The business mentoring contract will cover some or all of the following:
- frequency of face-to-face meetings and/or telephone meetings, with a schedule of dates
- mechanisms for communicating between meetings (for example, email or phone)
- duration of the business mentoring relationship
- a statement on confidentiality that applies to mentor and mentee – usually the Chatham House Rule
- tracking and review of the business mentoring process and reporting back
- objectives – a statement of what they are, plus dates for review
- scope of the mentoring – it is usually best to be explicit about what is and is not included
- a statement from the mentee agreeing that they will be proactive and drive (project manage) the business mentoring relationship
- date for final review and closure – although the mentor and mentee may decide to continue beyond formal closure.
(C) The ongoing business mentoring relationship
Both the mentor and the mentee have a role to play in managing the ongoing business mentoring relationship.
The deal for the business mentor is to honour the terms of the contract:
- achieving agreed objectives and reviewing outcomes
- attending the agreed meetings and not rescheduling
- following through on any actions agreed
- respecting confidentiality
- exercising skills such as listening, giving feedback
- as the mentee and the relationship progress, stepping back and adapting your style to fit the new circumstances.

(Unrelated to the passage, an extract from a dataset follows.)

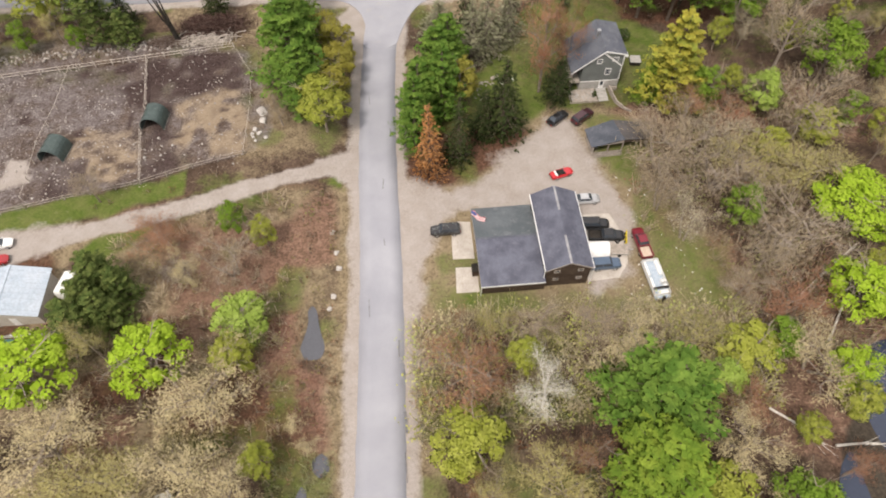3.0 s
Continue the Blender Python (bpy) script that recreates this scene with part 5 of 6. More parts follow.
    for i, ((ax, ay), (bx, by)) in enumerate((((44.4, 31.3), (44.7, 29.3)), ((44.7, 29.3), (45.0, 27.6)), ((45.0, 27.6), (46.0, 26.1)), ((46.0, 26.1), (47.3, 24.9)), ((44.5, 31.2), (46.0, 31.1)))):
        dx, dy = bx - ax, by - ay
        n = math.hypot(dx, dy)
        s = (-dy / n * 0.15, dx / n * 0.15)
        top = 1.3 - 0.25 * i if i < 4 else 0.9
        part("timber", Form().slab([(ax - s[0], ay - s[1], -0.1), (bx - s[0], by - s[1], -0.1), (bx + s[0], by + s[1], -0.1), (ax + s[0], ay + s[1], -0.1)], (0, 0, top)), OLD_WOOD, w, bevel=0.02)
    tub = thing("hot_tub", pose(51.4, 38.3, 0, 0, 0, -8), "hot tub with a pale cover beside the house", "hot tub")
    part("body", Form().box(-1.0, 1.0, -1.0, 1.0, 0, 0.85), DARK, tub, bevel=0.12)
    part("cover", Form().box(-1.06, 1.06, -1.06, 1.06, 0.87, 1.0), FOUNDATION, tub, "pale foam cover", 0.05)
    dk = thing("side_deck", pose(49.0, 40.4, 0, 0, 0, -8), "small white painted deck beside the hot tub", "deck")
    for i in range(8):
        part("board", Form().box(-1.6 + i * 0.4, -1.22 + i * 0.4, -0.6, 0.6, 0.5, 0.55), TRIM, dk)
    for i in (-1.4, 1.4):
        part("leg", Form().box(i - 0.06, i + 0.06, -0.5, 0.5, 0, 0.5), OLD_WOOD, dk)


build_house()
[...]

The mentee’s responsibilities are:
- to be proactive, ensuring that the terms of the business mentoring contract are adhered to and that scheduled meetings take place
- to ensure that the objectives jointly agreed at the first meeting are being worked on and the outcomes tracked thereafter
- as they grow in confidence and experience, to take the lead and lessen any dependency they may have on the business mentor
- to aim to move towards closure on the formal business mentoring relationship
- finally, to think about what they can do to make a contribution back to their mentor.